Pakistan Prime Minister Shahid Khaqan Abbasi has claimed that his country’s short-range nuclear weapons can counter India’s ‘Cold Start’ doctrine.
He made the statement in New York at an event organized by an American think-tank, the Council on Foreign Relations.
What is Cold Start Doctrine?
Cold start is a military doctrine that was developed by the Indian Army for use in a possible war with Pakistan. This doctrine involves various branches of the Army conducting offensive operations as part of unified battle groups.
The idea for the ‘Cold Start’ doctrine came after Operation Parakram which was launched after the terror attack on Parliament in December 2001. The operation exposed major operational gaps in India’s offensive power, including slow mobilization of troops along the border. Indian strike corps took almost a month to reach the border which gave Pakistan enough time to deploy counter-measures followed by international pressure.
Indian defence planners and military strategists crafted this doctrine after studying the 1967 Arab-Israeli War and Indo-Pakistani war of 1971. As per Cold Start declaration, offensive operations could begin within 48 hours after orders have been issued. Such a limited response time would enable Indian forces to surprise their Pakistani counterparts.
Pakistan, which is accustomed to international humiliation from time to time has also expressed concern over the greater role that Trump advocated for India in his new Afghan policy. The relationship between Pakistan and the US has soured ever since Trump came to power. In its new Afghanistan policy, the US recently accused Pakistan of “harboring agents of chaos” and providing safe havens to terrorist”.
The Pakistani prime minister has also demanded that the United Nations Security Council’s resolution on Kashmir, adopted in 1948, be implemented.

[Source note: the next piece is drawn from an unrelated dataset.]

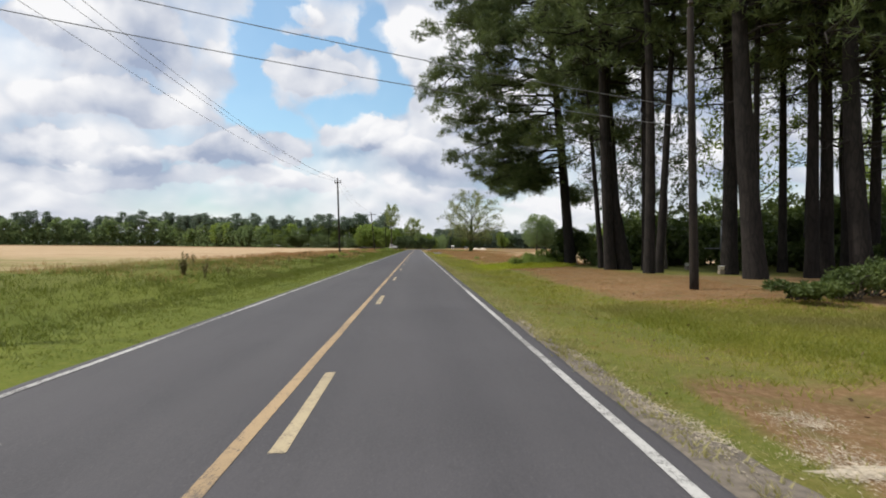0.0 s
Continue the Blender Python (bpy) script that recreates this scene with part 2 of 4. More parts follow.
def mat_paint(name, color, wear=0.5):
    m, n = material(name)
    co = n.world_coords()
    grit = n.noise(co, 45.0, 6.0, 0.75)
    chips = n.noise(co, 7.0, 6.0, 0.7)
    broad = n.noise(n.vmath("MULTIPLY", co, (1.0, 0.3, 1.0)), 0.8, 4.0)
    f = n.math("ADD", n.math("MULTIPLY", grit, 0.4), n.math("ADD", n.math("MULTIPLY", chips, 0.35), n.math("MULTIPLY", broad, 0.25)))
    worn = n.ramp(f, 0.60 - 0.12 * wear, 0.70 - 0.1 * wear)
    c = n.mix(n.ramp(broad, 0.3, 0.7), color, tuple(v * 0.78 for v in color))
    c = n.mix(n.ramp(grit, 0.45, 0.7, 0.0, 0.35), c, tuple(v * 0.45 for v in color))
    c = n.mix(worn, c, (0.075, 0.07, 0.07))
    n.surface(c, 0.75, n.bump(grit, 0.4, 0.004), 0, 0, 0.3)
    return m


def mat_ground():
    m, n = material("field_and_verge")
    co = n.world_coords()
    att = n.add("ShaderNodeVertexColor")
    att.layer_name = "zone"
    sep = n.add("ShaderNodeSeparateColor")
    n.link(att.outputs["Color"], sep.inputs[0])
    dry, sand, lush = sep.outputs
    straw = att.outputs["Alpha"]
    fine = n.noise(co, 9.0, 7.0, 0.7)
    mid = n.noise(co, 1.1, 5.0, 0.65)
    broad = n.noise(co, 0.16, 4.0, 0.6)
    huge = n.noise(co, 0.02, 4.0, 0.6)
    edge = n.math("MULTIPLY", n.math("SUBTRACT", n.math("ADD", n.math("MULTIPLY", mid, 0.6), n.math("MULTIPLY", broad, 0.4)), 0.5), 0.9)

    def zone(v, soft=0.22):
        return n.ramp(n.math("ADD", v, edge), 0.5 - soft, 0.5 + soft)

    def tone(a, b, c):
        base = n.mix(n.ramp(broad, 0.3, 0.7), a, b)
        return n.mix(n.ramp(fine, 0.4, 0.75, 0.0, 0.8), base, c)

    turf = n.noise(co, 42.0, 5.0, 0.75)
    green = tone((0.100, 0.122, 0.019), (0.143, 0.152, 0.029), (0.215, 0.20, 0.065))
    brown = tone((0.185, 0.100, 0.046), (0.25, 0.145, 0.068), (0.32, 0.205, 0.100))
    brown = n.mix(n.ramp(huge, 0.42, 0.60, 0.0, 0.7), brown, (0.16, 0.135, 0.045))
    sandy = tone((0.42, 0.30, 0.175), (0.50, 0.375, 0.235), (0.34, 0.23, 0.13))
    sandy = n.mix(n.ramp(huge, 0.5, 0.7, 0.0, 0.5), sandy, (0.32, 0.22, 0.11))
    rows = n.noise(n.vmath("MULTIPLY", co, (0.05, 0.32, 1.0)), 1.0, 5.0, 0.65)
    sandy = n.mix(n.ramp(rows, 0.48, 0.66, 0.0, 0.75), sandy, (0.27, 0.175, 0.085))
    weed = tone((0.082, 0.111, 0.013), (0.122, 0.146, 0.019), (0.18, 0.182, 0.036))
    needles = tone((0.13, 0.075, 0.034), (0.235, 0.140, 0.068), (0.33, 0.22, 0.125))
    needles = n.mix(n.ramp(mid, 0.50, 0.66, 0.0, 0.65), needles, (0.125, 0.112, 0.035))
    green = n.mix(n.ramp(turf, 0.40, 0.58, 0.45, 0.0), green, (0.060, 0.070, 0.009))
    green = n.mix(n.ramp(turf, 0.55, 0.72, 0.0, 0.5), green, (0.21, 0.22, 0.045))
    c = n.mix(zone(dry), green, brown)
    c = n.mix(zone(sand), c, sandy)
    c = n.mix(zone(lush), c, weed)
    c = n.mix(zone(n.math("SUBTRACT", 1.0, straw)), c, needles)
    h = n.math("ADD", fine, n.math("MULTIPLY", mid, 0.6))
    n.surface(c, 0.95, n.bump(h, 0.7, 0.05), 0, 0, 0.15)
    return m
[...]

The resolution calls for a cease-fire in the state, and a truce, among other things. “The implementation of the Security Council resolution will be a great starting point that will help address each other’s concerns and provide peace to the region and between Pakistan and India,” he said. “That’s the core issue between the two countries.”
Speaking at the United Nations Human Rights Council (UNHRC), India slammed Pakistan for breeding terror outfits on its soil and called the neighbor nation “the face of international terrorism” and a “terrorist manufacturing units”. India further asked Pakistan to shut down the terrorists’ manufacturing factories and bring the perpetrators of terrorism to justice.
Few days before, External Affairs Minister Sushma Swaraj deplored North Korea’s recent actions and stated that its proliferation linkages must be explored and those involved must be held accountable, the Foreign Ministry spokesperson Raveesh Kumar told reporters in New York.
Without naming Pakistan, the foreign ministry spokesperson said, “I think I am giving you enough material to try to figure out what we are talking about.”